Memory-Optimized Results: [('’', 7526), ('🙏', 1897), ('“', 1844), ('”', 1716), ('‘', 1013), ('❤️', 933), ('💚', 486), ('😂', 486), ('🌾', 478), ('👍', 456)]
Execution Time: 3.13 seconds
Memory Usage: 0.01 MiB


### **Analysis for Problem 2: Top 10 Most Used Emojis**




**Approaches Used**

**Time-Optimized Solution (`q2_time`):**
- **Approach**:
  - Uses a regex pattern to extract emojis from the tweet content.
  - Applies the regex to each tweet and explodes the results into individual emoji rows.
  - Counts the frequency of each emoji and selects the top 10.
- **Key Focus**: Prioritizes speed by directly counting emojis after extraction, using efficient operations for quick results.

**Memory-Optimized Solution (`q2_memory`):**
- **Approach**:
  - Similar initial steps: extracts emojis using the regex pattern and applies it to the content.
  - Counts emojis directly without creating unnecessary intermediate DataFrames.
  - Focuses on keeping the operations simple with minimal data manipulation.
- **Key Focus**: Reduces memory consumption by minimizing transformations and avoiding excessive sorting or grouping.



## **Problem 3: Top 10 Influential Users**


In [12]:
from memory_profiler import memory_usage
import time
import re
from collections import Counter
from typing import List, Tuple

def q3_time(df: pd.DataFrame) -> List[Tuple[str, int]]:
    """
    Time-Optimized Solution: Finds the top 10 influential users based on mentions, minimizing execution time.
    """
    # Extract mentions from text using regex
    mention_pattern = re.compile(r'@\w+')
    mentions = df['content'].apply(lambda x: mention_pattern.findall(x)).explode()
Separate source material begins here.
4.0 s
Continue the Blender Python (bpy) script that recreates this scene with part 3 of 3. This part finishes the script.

    # Count mentions and get the top 10
    mention_counts = Counter(mentions)
    top_mentions = mention_counts.most_common(10)

    return top_mentions

# Profiling the time-optimized function
start_time = time.time()
mem_usage = memory_usage((q3_time, (df,)), interval=0.1)
end_time = time.time()
execution_time = end_time - start_time

# Display profiling results
print("Time-Optimized Results:", q3_time(df))
print(f"Execution Time: {execution_time:.2f} seconds")
print(f"Memory Usage: {max(mem_usage) - min(mem_usage):.2f} MiB")
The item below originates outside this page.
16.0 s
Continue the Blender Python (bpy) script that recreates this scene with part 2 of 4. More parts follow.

Time-Optimized Results: [('@narendramodi', 2261), ('@Kisanektamorcha', 1836), ('@RakeshTikaitBKU', 1639), ('@PMOIndia', 1422), ('@RahulGandhi', 1125), ('@GretaThunberg', 1046), ('@RaviSinghKA', 1015), ('@rihanna', 972), ('@UNHumanRights', 962), ('@meenaharris', 925)]
Execution Time: 1.30 seconds
Memory Usage: 0.02 MiB


In [13]:
def q3_memory(df: pd.DataFrame) -> List[Tuple[str, int]]:
    """
    Memory-Optimized Solution: Finds the top 10 influential users based on mentions, minimizing memory usage.
    """
    # Extract mentions and count directly
    mention_pattern = re.compile(r'@\w+')
    mentions = df['content'].apply(lambda x: mention_pattern.findall(x))
    mention_counts = Counter(mentions.explode())
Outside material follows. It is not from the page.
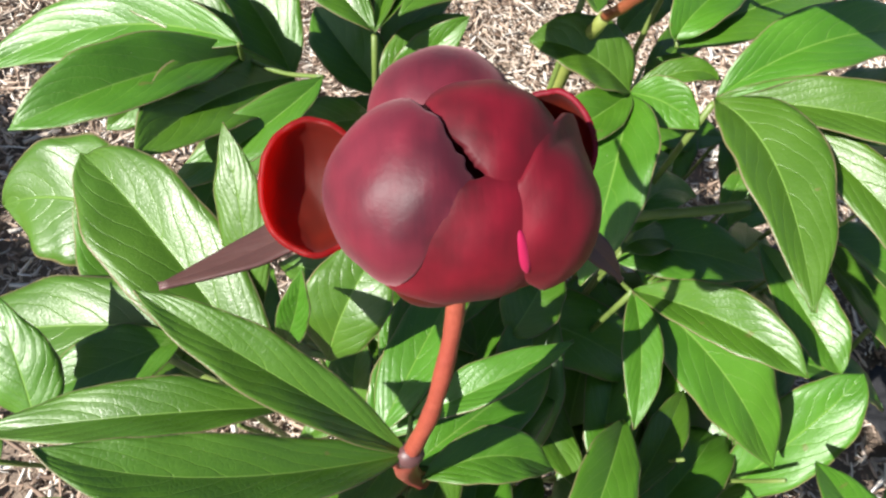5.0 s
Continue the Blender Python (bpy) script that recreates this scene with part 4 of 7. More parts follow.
stalk_u = stalk("leaf_stalk", [([(0.0776, 0.1506, -0.0100), (0.0848, 0.1208, 0.0972), (0.0895, 0.1009, 0.1768)], 0.0014, 0.0013), ([(0.0207, 0.1489, 0.0000), (0.0198, 0.1434, 0.0975), (0.0109, 0.1299, 0.1572)], 0.0018, 0.0009), ([(0.0895, 0.1009, 0.1768), (0.0948, 0.0860, 0.1672), (0.1001, 0.0711, 0.1636)], 0.0011, 0.0008), ([(0.0550, 0.0787, 0.0000), (0.0584, 0.0645, 0.0791), (0.0538, 0.0422, 0.1277)], 0.0018, 0.0009), ([(0.0495, 0.1149, 0.0000), (0.0522, 0.1052, 0.0890), (0.0468, 0.0874, 0.1436)], 0.0018, 0.0009), ([(0.0063, 0.0774, 0.0000), (0.0036, 0.0630, 0.1363), (-0.0071, 0.0406, 0.2199)], 0.0018, 0.0009), ([(0.1978, 0.1850, 0.0000), (0.2190, 0.1840, 0.1044), (0.2322, 0.1751, 0.1684)], 0.0018, 0.0009), ([(0.0895, 0.1009, 0.1768), (0.0949, 0.0897, 0.1566), (0.1003, 0.0785, 0.1424)], 0.0011, 0.0008), ([(0.0189, 0.1321, 0.0000), (0.0178, 0.1244, 0.1578), (0.0086, 0.1088, 0.2545)], 0.0018, 0.0009), ([(0.1541, 0.0874, 0.0000), (0.1699, 0.0742, 0.1239), (0.1776, 0.0530, 0.1998)], 0.0018, 0.0009), ([(0.1901, 0.1960, 0.0000), (0.2104, 0.1964, 0.1207), (0.2227, 0.1888, 0.1946)], 0.0018, 0.0009), ([(0.0847, 0.2160, 0.0000), (0.0918, 0.2189, 0.1044), (0.0909, 0.2138, 0.1684)], 0.0018, 0.0009), ([(-0.0004, 0.0478, 0.0000), (-0.0040, 0.0296, 0.1329), (-0.0155, 0.0035, 0.2144)], 0.0018, 0.0009), ([(0.1839, 0.1319, 0.0000), (0.2034, 0.1243, 0.1121), (0.2149, 0.1086, 0.1807)], 0.0018, 0.0009), ([(0.0603, 0.1858, 0.0000), (0.0643, 0.1849, 0.0946), (0.0603, 0.1760, 0.1527)], 0.0018, 0.0009), ([(0.0284, 0.1506, 0.0000), (0.0285, 0.1453, 0.1549), (0.0205, 0.1320, 0.2498)], 0.0018, 0.0009), ([(0.0100, 0.1321, 0.0000), (0.0078, 0.1245, 0.0966), (-0.0025, 0.1089, 0.1558)], 0.0018, 0.0009), ([(0.0428, 0.0741, 0.0000), (0.0446, 0.0593, 0.1694), (0.0385, 0.0364, 0.2732)], 0.0018, 0.0009), ([(0.1312, 0.0603, 0.0000), (0.1441, 0.0438, 0.1527), (0.1490, 0.0192, 0.2464)], 0.0018, 0.0009), ([(0.1263, 0.1562, 0.0000), (0.1386, 0.1517, 0.0752), (0.1429, 0.1391, 0.1213)], 0.0018, 0.0009), ([(0.1886, 0.1480, 0.0000), (0.2086, 0.1424, 0.1627), (0.2207, 0.1287, 0.2625)], 0.0018, 0.0009), ([(0.0740, 0.0909, 0.0000), (0.0798, 0.0781, 0.1433), (0.0775, 0.0574, 0.2311)], 0.0018, 0.0009), ([(0.1504, 0.1449, 0.0000), (0.1657, 0.1389, 0.0871), (0.1730, 0.1249, 0.1405)], 0.0018, 0.0009), ([(0.1222, 0.0480, 0.0000), (0.1339, 0.0299, 0.1491), (0.1377, 0.0037, 0.2404)], 0.0018, 0.0009), ([(0.0506, 0.1538, 0.0000), (0.0534, 0.1489, 0.1637), (0.0482, 0.1360, 0.2640)], 0.0018, 0.0009), ([(0.1531, 0.0738, 0.0000), (0.1687, 0.0589, 0.0912), (0.1763, 0.0360, 0.1470)], 0.0018, 0.0009), ([(0.1451, 0.1136, 0.0000), (0.1598, 0.1037, 0.1459), (0.1664, 0.0858, 0.2353)], 0.0018, 0.0009), ([(0.1758, 0.1084, 0.0000), (0.1943, 0.0978, 0.0857), (0.2048, 0.0792, 0.1382)], 0.0018, 0.0009), ([(0.1598, 0.1649, 0.0000), (0.1763, 0.1614, 0.1025), (0.1847, 0.1499, 0.1654)], 0.0018, 0.0009), ([(0.1420, 0.1833, 0.0000), (0.1562, 0.1820, 0.1038), (0.1624, 0.1728, 0.1674)], 0.0018, 0.0009), ([(0.0267, 0.0751, 0.0000), (0.0266, 0.0604, 0.0969), (0.0184, 0.0376, 0.1564)], 0.0018, 0.0009), ([(0.1017, 0.1234, 0.0000), (0.1109, 0.1147, 0.0825), (0.1122, 0.0980, 0.1330)], 0.0018, 0.0009), ([(-0.0035, 0.0499, 0.0000), (-0.0074, 0.0320, 0.0810), (-0.0193, 0.0061, 0.1307)], 0.0018, 0.0009), ([(0.0633, 0.1024, 0.0000), (0.0678, 0.0911, 0.1467), (0.0642, 0.0718, 0.2367)], 0.0018, 0.0009), ([(0.0144, 0.0935, 0.0000), (0.0127, 0.0811, 0.0976), (0.0030, 0.0607, 0.1574)], 0.0018, 0.0009), ([(0.0052, 0.1171, 0.0000), (0.0024, 0.1076, 0.0909), (-0.0085, 0.0901, 0.1467)], 0.0018, 0.0009), ([(0.0895, 0.1009, 0.1768), (0.0968, 0.0962, 0.1703), (0.1041, 0.0914, 0.1698)], 0.0011, 0.0008), ([(0.1681, 0.1003, 0.0000), (0.1856, 0.0887, 0.0801), (0.1952, 0.0691, 0.1291)], 0.0018, 0.0009), ([(0.0378, 0.0982, 0.0000), (0.0390, 0.0864, 0.1029), (0.0322, 0.0665, 0.1660)], 0.0018, 0.0009), ([(0.0901, 0.2122, 0.0000), (0.0978, 0.2146, 0.1108), (0.0976, 0.2090, 0.1788)], 0.0018, 0.0009), ([(0.0320, 0.1517, 0.0000), (0.0325, 0.1465, 0.1681), (0.0250, 0.1333, 0.2711)], 0.0018, 0.0009), ([(0.0168, 0.2016, 0.0000), (0.0154, 0.2027, 0.0836), (0.0060, 0.1958, 0.1349)], 0.0018, 0.0009), ([(0.0830, 0.1849, 0.0000), (0.0899, 0.1839, 0.1486), (0.0888, 0.1749, 0.2397)], 0.0018, 0.0009), ([(0.0633, 0.0684, 0.0000), (0.0677, 0.0528, 0.1148), (0.0642, 0.0292, 0.1851)], 0.0018, 0.0009), ([(0.0438, 0.0945, 0.0000), (0.0458, 0.0821, 0.0855), (0.0398, 0.0618, 0.1379)], 0.0018, 0.0009), ([(0.0480, 0.1652, 0.0000), (0.0505, 0.1617, 0.1396), (0.0450, 0.1502, 0.2251)], 0.0018, 0.0009), ([(0.1150, 0.0864, 0.0000), (0.1259, 0.0731, 0.0983), (0.1288, 0.0518, 0.1586)], 0.0018, 0.0009), ([(0.1435, 0.1467, 0.0000), (0.1579, 0.1409, 0.1581), (0.1644, 0.1272, 0.2551)], 0.0018, 0.0009), ([(-0.0045, 0.1212, 0.0000), (-0.0086, 0.1122, 0.1412), (-0.0207, 0.0952, 0.2277)], 0.0018, 0.0009), ([(-0.0051, 0.0722, 0.0000), (-0.0093, 0.0571, 0.1407), (-0.0214, 0.0340, 0.2269)], 0.0018, 0.0009), ([(0.1136, 0.0751, 0.0000), (0.1243, 0.0604, 0.0948), (0.1270, 0.0377, 0.1529)], 0.0018, 0.0009), ([(0.1259, 0.1993, 0.0000), (0.1382, 0.2001, 0.1426), (0.1424, 0.1928, 0.2299)], 0.0018, 0.0009), ([(0.1663, 0.1173, 0.0000), (0.1836, 0.1078, 0.0947), (0.1929, 0.0904, 0.1527)], 0.0018, 0.0009), ([(0.0619, 0.2186, 0.0000), (0.0661, 0.2219, 0.0779), (0.0624, 0.2171, 0.1256)], 0.0018, 0.0009), ([(0.1182, 0.0762, 0.0000), (0.1295, 0.0616, 0.1640), (0.1328, 0.0390, 0.2645)], 0.0018, 0.0009), ([(0.2012, 0.1267, 0.0000), (0.2229, 0.1184, 0.1253), (0.2365, 0.1021, 0.2020)], 0.0018, 0.0009), ([(-0.0173, 0.1867, 0.0000), (-0.0230, 0.1860, 0.0900), (-0.0366, 0.1772, 0.1451)], 0.0018, 0.0009), ([(0.0743, 0.1134, 0.0000), (0.0801, 0.1034, 0.1632), (0.0779, 0.0855, 0.2633)], 0.0018, 0.0009), ([(0.0895, 0.1009, 0.1768), (0.1022, 0.1041, 0.1816), (0.1149, 0.1073, 0.1924)], 0.0011, 0.0008), ([(0.0326, 0.1559, 0.0000), (0.0332, 0.1512, 0.0762), (0.0257, 0.1386, 0.1229)], 0.0018, 0.0009), ([(0.1197, 0.1310, 0.0000), (0.1312, 0.1233, 0.1662), (0.1347, 0.1075, 0.2681)], 0.0018, 0.0009), ([(0.0895, 0.1009, 0.1768), (0.0861, 0.0856, 0.1794), (0.0827, 0.0702, 0.1880)], 0.0011, 0.0008), ([(-0.0021, 0.1120, 0.0000), (-0.0059, 0.1019, 0.1410), (-0.0176, 0.0838, 0.2275)], 0.0018, 0.0009), ([(0.2013, 0.1415, 0.0000), (0.2230, 0.1351, 0.1189), (0.2366, 0.1207, 0.1917)], 0.0018, 0.0009), ([(0.0065, 0.0740, 0.0000), (0.0038, 0.0591, 0.1392), (-0.0068, 0.0362, 0.2245)], 0.0018, 0.0009), ([(0.0931, 0.0954, 0.0000), (0.1012, 0.0832, 0.1558), (0.1014, 0.0630, 0.2513)], 0.0018, 0.0009), ([(0.0310, 0.1400, 0.0000), (0.0314, 0.1334, 0.0792), (0.0238, 0.1188, 0.1277)], 0.0018, 0.0009), ([(0.0594, 0.0490, 0.0000), (0.0633, 0.0310, 0.0771), (0.0592, 0.0050, 0.1244)], 0.0018, 0.0009), ([(0.0895, 0.1009, 0.1768), (0.0925, 0.1224, 0.1743), (0.0956, 0.1439, 0.1779)], 0.0011, 0.0008), ([(0.0275, 0.0756, 0.0000), (0.0274, 0.0609, 0.0950), (0.0194, 0.0382, 0.1532)], 0.0018, 0.0009), ([(0.1578, 0.0892, 0.0000), (0.1740, 0.0763, 0.1314), (0.1822, 0.0553, 0.2119)], 0.0018, 0.0009), ([(0.0895, 0.1009, 0.1768), (0.0864, 0.1131, 0.1930), (0.0832, 0.1253, 0.2153)], 0.0011, 0.0008), ([(0.0404, 0.0639, 0.0000), (0.0420, 0.0478, 0.1326), (0.0355, 0.0236, 0.2139)], 0.0018, 0.0009), ([(0.0443, 0.1633, 0.0000), (0.0463, 0.1596, 0.1418), (0.0403, 0.1479, 0.2287)], 0.0018, 0.0009), ([(0.2038, 0.1386, 0.0000), (0.2258, 0.1318, 0.1149), (0.2398, 0.1170, 0.1853)], 0.0018, 0.0009), ([(0.1123, 0.0495, 0.0000), (0.1228, 0.0316, 0.1490), (0.1254, 0.0057, 0.2403)], 0.0018, 0.0009), ([(0.0404, 0.1488, 0.0000), (0.0420, 0.1433, 0.1327), (0.0355, 0.1298, 0.2141)], 0.0018, 0.0009), ([(-0.0048, 0.1487, 0.0000), (-0.0089, 0.1432, 0.1117), (-0.0210, 0.1296, 0.1802)], 0.0018, 0.0009), ([(0.0299, 0.1432, 0.0000), (0.0302, 0.1370, 0.0885), (0.0224, 0.1228, 0.1428)], 0.0018, 0.0009), ([(0.0895, 0.1009, 0.1768), (0.0847, 0.1055, 0.1605), (0.0799, 0.1101, 0.1501)], 0.0011, 0.0008), ([(0.0819, 0.1982, 0.0000), (0.0886, 0.1988, 0.0913), (0.0874, 0.1915, 0.1472)], 0.0018, 0.0009), ([(0.0775, 0.1897, 0.0000), (0.0837, 0.1892, 0.1207), (0.0819, 0.1808, 0.1948)], 0.0018, 0.0009), ([(-0.0258, 0.1935, 0.0000), (-0.0325, 0.1935, 0.1546), (-0.0473, 0.1856, 0.2494)], 0.0018, 0.0009), ([(0.2028, 0.1926, 0.0000), (0.2247, 0.1925, 0.0909), (0.2385, 0.1845, 0.1466)], 0.0018, 0.0009), ([(0.1969, 0.1110, 0.0000), (0.2180, 0.1008, 0.1015), (0.2311, 0.0825, 0.1638)], 0.0018, 0.0009), ([(0.1652, 0.0813, 0.0000), (0.1823, 0.0673, 0.1483), (0.1915, 0.0453, 0.2391)], 0.0018, 0.0009), ([(-0.0050, 0.0932, 0.0000), (-0.0091, 0.0807, 0.1320), (-0.0212, 0.0603, 0.2130)], 0.0018, 0.0009), ([(0.0895, 0.1009, 0.1768), (0.0981, 0.1045, 0.1654), (0.1067, 0.1080, 0.1599)], 0.0011, 0.0008), ([(0.0626, 0.1726, 0.0000), (0.0670, 0.1701, 0.0845), (0.0633, 0.1595, 0.1363)], 0.0018, 0.0009)])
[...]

    # Get the top 10 mentions
    top_mentions = mention_counts.most_common(10)

    return top_mentions

# Profiling the memory-optimized function
start_time = time.time()
mem_usage = memory_usage((q3_memory, (df,)), interval=0.1)
end_time = time.time()
execution_time = end_time - start_time

# Display profiling results
print("Memory-Optimized Results:", q3_memory(df))
print(f"Execution Time: {execution_time:.2f} seconds")
print(f"Memory Usage: {max(mem_usage) - min(mem_usage):.2f} MiB")


Memory-Optimized Results: [('@narendramodi', 2261), ('@Kisanektamorcha', 1836), ('@RakeshTikaitBKU', 1639), ('@PMOIndia', 1422), ('@RahulGandhi', 1125), ('@GretaThunberg', 1046), ('@RaviSinghKA', 1015), ('@rihanna', 972), ('@UNHumanRights', 962), ('@meenaharris', 925)]
Execution Time: 2.07 seconds
Memory Usage: 0.00 MiB




### **Analysis for Problem 3: Top 10 Influential Users**

**Approaches Used**

**Time-Optimized Solution (`q3_time`):**
- **Approach**:
  - Uses a regex pattern to extract mentions (usernames starting with `@`) from the tweet content.
  - Extracts and explodes the mentions, counting each occurrence.
  - Sorts the counts and selects the top 10 most mentioned users.
- **Key Focus**: Emphasizes fast processing by leveraging efficient regex extraction and direct counting for speed.

**Memory-Optimized Solution (`q3_memory`):**
- **Approach**:
  - Similar steps: extracts mentions using regex and explodes them.
  - Counts mentions directly without unnecessary sorting steps, focusing on keeping the operations lightweight.
- **Key Focus**: Minimizes memory usage by reducing the complexity of operations, avoiding heavy sorting and multiple transformations.